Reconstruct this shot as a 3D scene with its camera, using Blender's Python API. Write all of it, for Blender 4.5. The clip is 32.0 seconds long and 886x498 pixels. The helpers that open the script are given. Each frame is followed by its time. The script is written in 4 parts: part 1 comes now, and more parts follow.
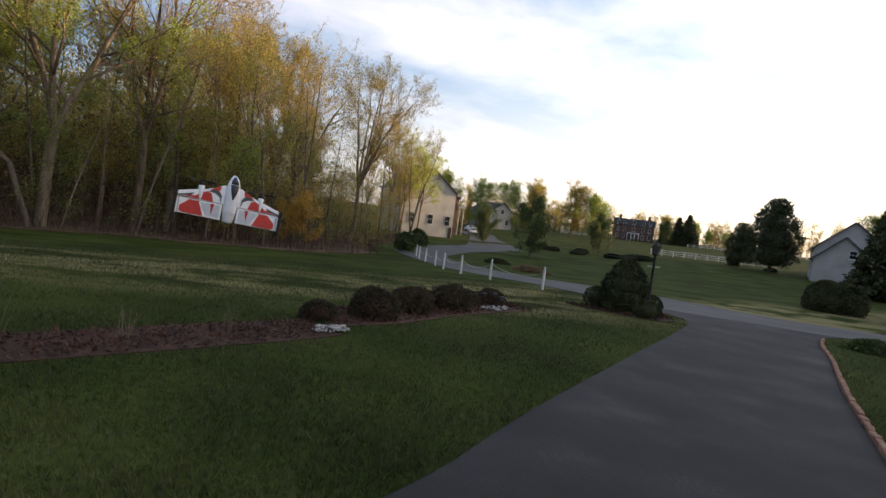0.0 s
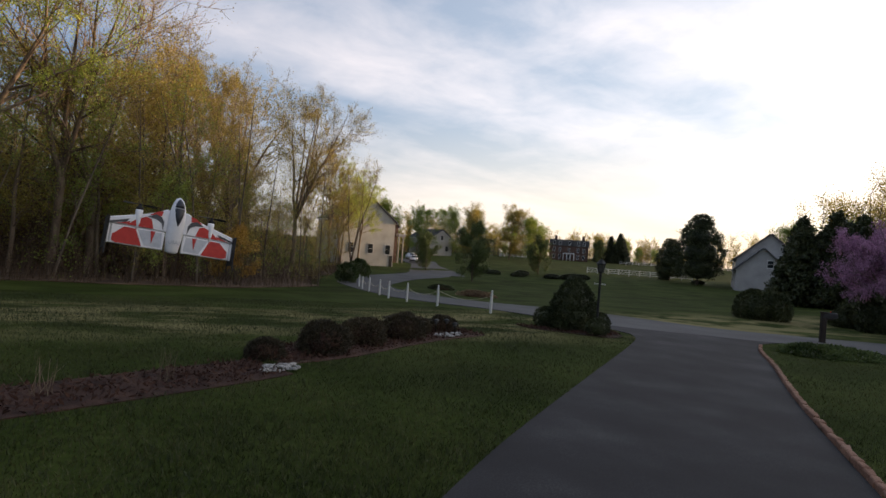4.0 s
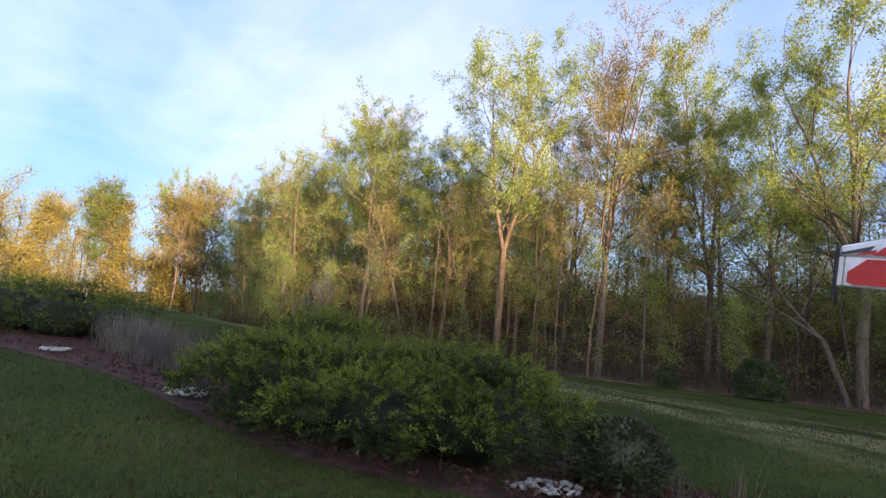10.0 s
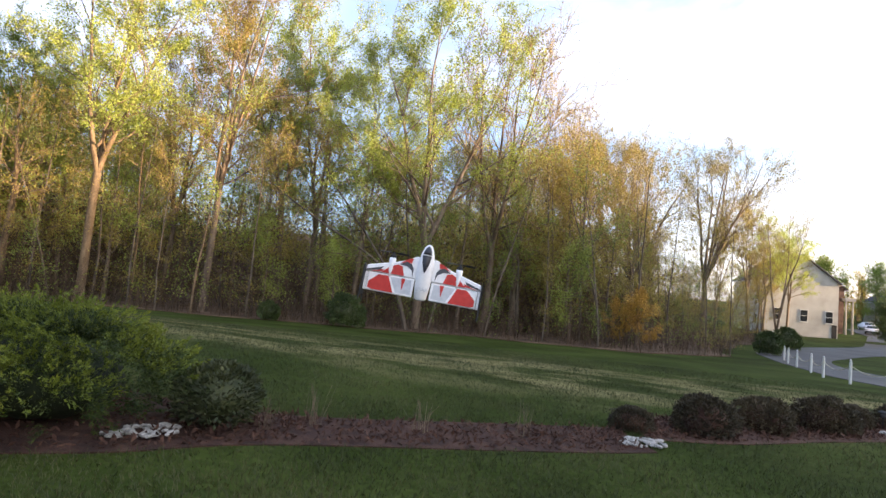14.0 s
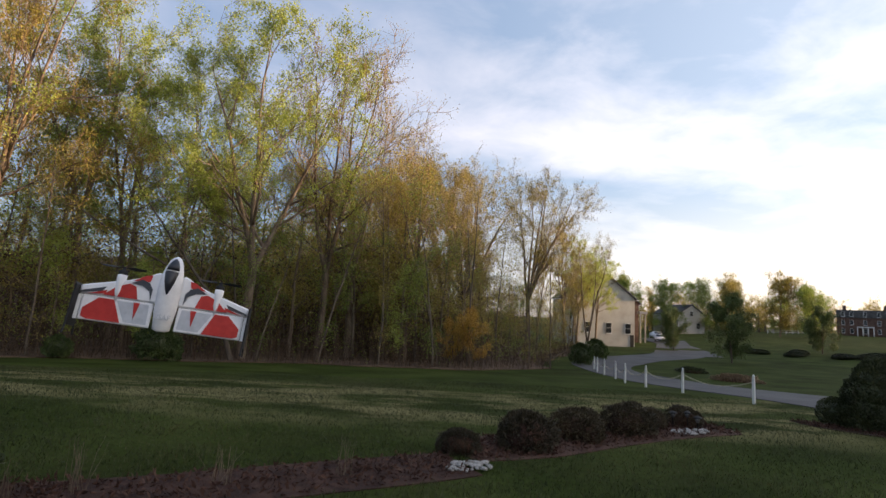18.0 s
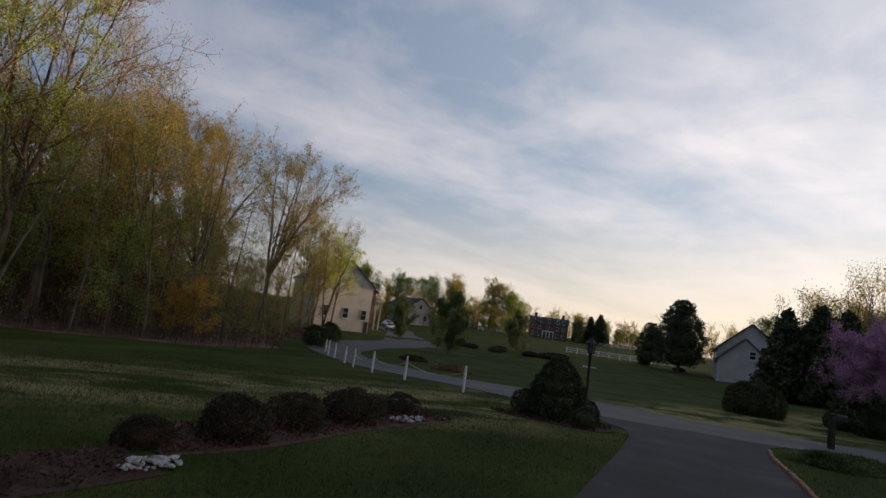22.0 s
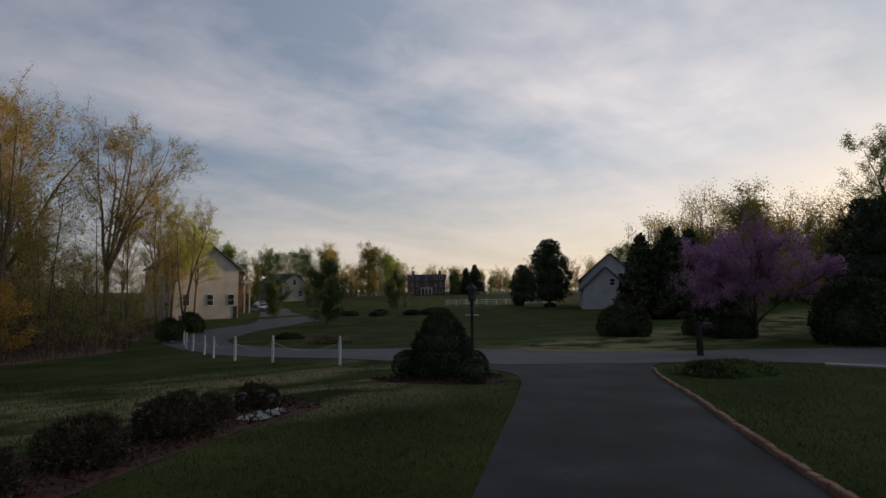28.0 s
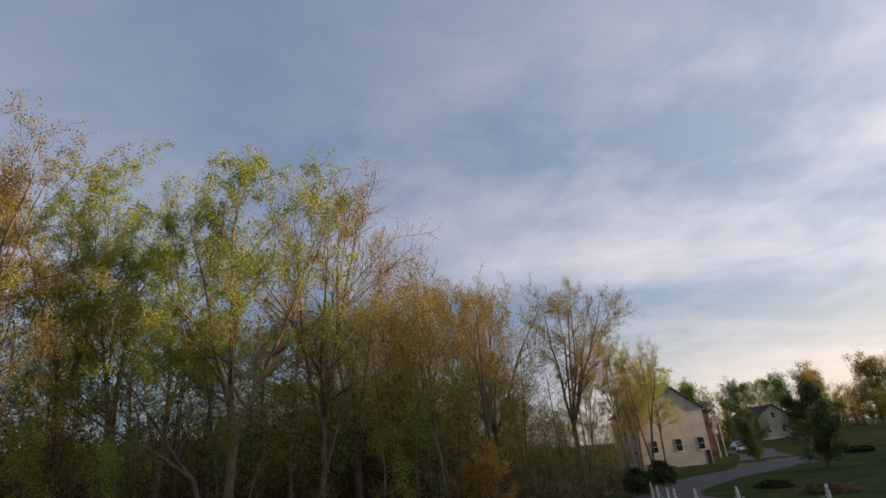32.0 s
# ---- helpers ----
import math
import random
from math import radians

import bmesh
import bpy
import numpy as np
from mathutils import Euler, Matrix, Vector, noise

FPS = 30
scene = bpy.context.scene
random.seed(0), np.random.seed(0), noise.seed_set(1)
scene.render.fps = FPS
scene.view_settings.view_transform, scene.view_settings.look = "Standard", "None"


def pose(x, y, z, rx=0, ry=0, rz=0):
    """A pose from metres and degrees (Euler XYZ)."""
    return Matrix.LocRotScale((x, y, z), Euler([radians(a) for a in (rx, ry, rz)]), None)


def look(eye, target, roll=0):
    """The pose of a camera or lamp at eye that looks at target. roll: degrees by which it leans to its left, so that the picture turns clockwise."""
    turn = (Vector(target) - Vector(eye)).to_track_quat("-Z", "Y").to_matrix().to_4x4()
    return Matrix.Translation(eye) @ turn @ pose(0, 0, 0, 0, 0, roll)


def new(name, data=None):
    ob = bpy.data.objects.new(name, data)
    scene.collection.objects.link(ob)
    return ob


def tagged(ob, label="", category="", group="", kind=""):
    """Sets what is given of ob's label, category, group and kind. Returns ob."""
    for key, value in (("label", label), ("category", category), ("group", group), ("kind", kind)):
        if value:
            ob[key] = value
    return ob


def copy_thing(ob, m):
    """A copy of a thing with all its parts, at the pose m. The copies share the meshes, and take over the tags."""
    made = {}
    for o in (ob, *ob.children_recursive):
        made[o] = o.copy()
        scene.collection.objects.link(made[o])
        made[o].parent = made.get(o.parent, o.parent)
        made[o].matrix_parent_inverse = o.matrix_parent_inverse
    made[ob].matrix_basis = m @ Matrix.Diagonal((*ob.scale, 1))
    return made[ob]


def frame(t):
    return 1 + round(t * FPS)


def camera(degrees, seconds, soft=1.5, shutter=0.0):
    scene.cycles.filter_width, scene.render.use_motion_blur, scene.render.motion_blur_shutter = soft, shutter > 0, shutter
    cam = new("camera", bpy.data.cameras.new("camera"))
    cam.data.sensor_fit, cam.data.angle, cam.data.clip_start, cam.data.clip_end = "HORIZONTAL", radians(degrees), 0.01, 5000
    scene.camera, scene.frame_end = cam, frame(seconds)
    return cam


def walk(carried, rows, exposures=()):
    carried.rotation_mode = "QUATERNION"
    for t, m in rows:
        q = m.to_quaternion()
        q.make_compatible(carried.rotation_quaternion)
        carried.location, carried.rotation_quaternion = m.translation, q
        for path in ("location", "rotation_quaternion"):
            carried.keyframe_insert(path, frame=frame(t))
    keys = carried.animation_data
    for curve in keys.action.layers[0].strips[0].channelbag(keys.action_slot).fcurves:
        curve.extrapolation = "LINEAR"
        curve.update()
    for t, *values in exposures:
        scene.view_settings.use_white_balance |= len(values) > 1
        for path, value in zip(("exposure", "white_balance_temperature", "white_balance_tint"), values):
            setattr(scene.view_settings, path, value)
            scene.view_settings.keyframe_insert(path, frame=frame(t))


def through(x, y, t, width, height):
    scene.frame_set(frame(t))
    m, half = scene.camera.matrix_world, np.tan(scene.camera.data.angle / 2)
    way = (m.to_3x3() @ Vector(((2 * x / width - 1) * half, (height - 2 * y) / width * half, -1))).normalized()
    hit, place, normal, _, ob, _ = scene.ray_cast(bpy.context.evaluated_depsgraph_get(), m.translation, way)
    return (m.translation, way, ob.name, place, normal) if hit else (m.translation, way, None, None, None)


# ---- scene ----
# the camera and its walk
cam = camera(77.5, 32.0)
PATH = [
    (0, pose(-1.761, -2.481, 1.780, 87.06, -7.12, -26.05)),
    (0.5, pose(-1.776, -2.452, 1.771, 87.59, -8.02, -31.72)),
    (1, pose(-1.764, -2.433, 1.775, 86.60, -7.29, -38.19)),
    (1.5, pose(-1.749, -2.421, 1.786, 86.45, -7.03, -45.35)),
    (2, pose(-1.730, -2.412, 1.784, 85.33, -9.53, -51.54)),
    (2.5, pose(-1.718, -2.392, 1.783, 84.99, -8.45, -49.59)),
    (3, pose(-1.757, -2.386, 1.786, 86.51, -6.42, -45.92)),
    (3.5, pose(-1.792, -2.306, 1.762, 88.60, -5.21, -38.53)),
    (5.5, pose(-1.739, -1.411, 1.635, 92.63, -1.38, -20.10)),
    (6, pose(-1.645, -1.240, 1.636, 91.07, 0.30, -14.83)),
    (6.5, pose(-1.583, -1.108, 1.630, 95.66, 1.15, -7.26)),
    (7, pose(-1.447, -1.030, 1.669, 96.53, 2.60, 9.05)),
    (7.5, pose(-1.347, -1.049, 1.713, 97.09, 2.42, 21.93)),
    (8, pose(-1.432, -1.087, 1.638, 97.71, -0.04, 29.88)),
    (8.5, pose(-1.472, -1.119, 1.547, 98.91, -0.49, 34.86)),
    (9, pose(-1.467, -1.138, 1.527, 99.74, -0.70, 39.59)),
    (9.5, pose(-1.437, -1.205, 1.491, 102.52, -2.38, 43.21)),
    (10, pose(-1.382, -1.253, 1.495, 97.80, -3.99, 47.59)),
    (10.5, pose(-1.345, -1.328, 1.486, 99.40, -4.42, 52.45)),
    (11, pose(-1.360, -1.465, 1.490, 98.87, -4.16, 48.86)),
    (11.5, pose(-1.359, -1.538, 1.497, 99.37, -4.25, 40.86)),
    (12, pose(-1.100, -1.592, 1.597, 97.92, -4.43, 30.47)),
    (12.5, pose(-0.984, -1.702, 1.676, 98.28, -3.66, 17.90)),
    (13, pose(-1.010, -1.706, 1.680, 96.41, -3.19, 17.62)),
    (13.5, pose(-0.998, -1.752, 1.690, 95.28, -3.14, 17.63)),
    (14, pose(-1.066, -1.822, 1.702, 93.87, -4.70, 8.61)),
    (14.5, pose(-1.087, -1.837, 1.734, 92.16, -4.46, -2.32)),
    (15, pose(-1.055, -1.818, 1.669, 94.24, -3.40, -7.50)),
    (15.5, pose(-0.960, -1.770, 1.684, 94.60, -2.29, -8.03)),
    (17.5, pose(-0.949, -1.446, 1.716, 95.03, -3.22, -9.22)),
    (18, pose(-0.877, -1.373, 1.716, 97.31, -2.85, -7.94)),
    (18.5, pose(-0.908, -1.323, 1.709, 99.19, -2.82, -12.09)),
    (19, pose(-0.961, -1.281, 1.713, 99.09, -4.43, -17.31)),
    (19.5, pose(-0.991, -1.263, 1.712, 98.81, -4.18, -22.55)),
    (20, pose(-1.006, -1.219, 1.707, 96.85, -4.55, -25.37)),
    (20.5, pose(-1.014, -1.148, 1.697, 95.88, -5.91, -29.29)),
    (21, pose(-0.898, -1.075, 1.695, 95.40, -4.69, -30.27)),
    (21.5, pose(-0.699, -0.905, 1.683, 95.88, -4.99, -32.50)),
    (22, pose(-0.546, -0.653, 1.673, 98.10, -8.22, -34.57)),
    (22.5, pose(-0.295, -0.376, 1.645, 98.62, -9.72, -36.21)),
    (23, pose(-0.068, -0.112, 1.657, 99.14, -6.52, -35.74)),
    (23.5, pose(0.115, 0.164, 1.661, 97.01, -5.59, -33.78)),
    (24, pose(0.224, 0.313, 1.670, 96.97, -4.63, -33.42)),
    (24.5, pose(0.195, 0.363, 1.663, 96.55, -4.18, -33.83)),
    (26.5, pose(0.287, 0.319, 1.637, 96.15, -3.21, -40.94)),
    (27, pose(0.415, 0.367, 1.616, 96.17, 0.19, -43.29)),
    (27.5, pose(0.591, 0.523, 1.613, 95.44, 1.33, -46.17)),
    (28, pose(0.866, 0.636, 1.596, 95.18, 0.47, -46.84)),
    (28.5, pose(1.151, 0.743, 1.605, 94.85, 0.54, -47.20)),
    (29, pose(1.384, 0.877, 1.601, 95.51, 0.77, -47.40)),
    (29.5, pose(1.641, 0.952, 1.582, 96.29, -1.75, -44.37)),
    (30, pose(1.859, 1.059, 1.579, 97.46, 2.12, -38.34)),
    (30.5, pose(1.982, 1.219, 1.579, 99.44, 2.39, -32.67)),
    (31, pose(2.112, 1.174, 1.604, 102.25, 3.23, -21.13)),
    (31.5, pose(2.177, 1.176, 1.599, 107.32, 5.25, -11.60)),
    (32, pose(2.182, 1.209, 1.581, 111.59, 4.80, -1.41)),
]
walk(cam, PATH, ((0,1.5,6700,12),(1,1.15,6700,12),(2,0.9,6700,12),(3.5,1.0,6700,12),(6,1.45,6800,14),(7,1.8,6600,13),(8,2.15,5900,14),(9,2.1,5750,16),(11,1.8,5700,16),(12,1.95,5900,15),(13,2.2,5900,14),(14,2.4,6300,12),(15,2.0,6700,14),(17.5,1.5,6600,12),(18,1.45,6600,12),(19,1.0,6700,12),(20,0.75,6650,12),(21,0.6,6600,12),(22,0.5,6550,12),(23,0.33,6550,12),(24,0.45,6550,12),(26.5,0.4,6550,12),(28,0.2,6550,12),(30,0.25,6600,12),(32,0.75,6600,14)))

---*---

REQUIRED WORK — Retype precisely, and only, the span of lines that opens at the line containing "for curve in" and closes at the line containing "scene.view_settings.use_white_balance |= len(values)", both inclusive.

TASK RESULT —
    for curve in keys.action.layers[0].strips[0].channelbag(keys.action_slot).fcurves:
        curve.extrapolation = "LINEAR"
        curve.update()
    for t, *values in exposures:
        scene.view_settings.use_white_balance |= len(values) > 1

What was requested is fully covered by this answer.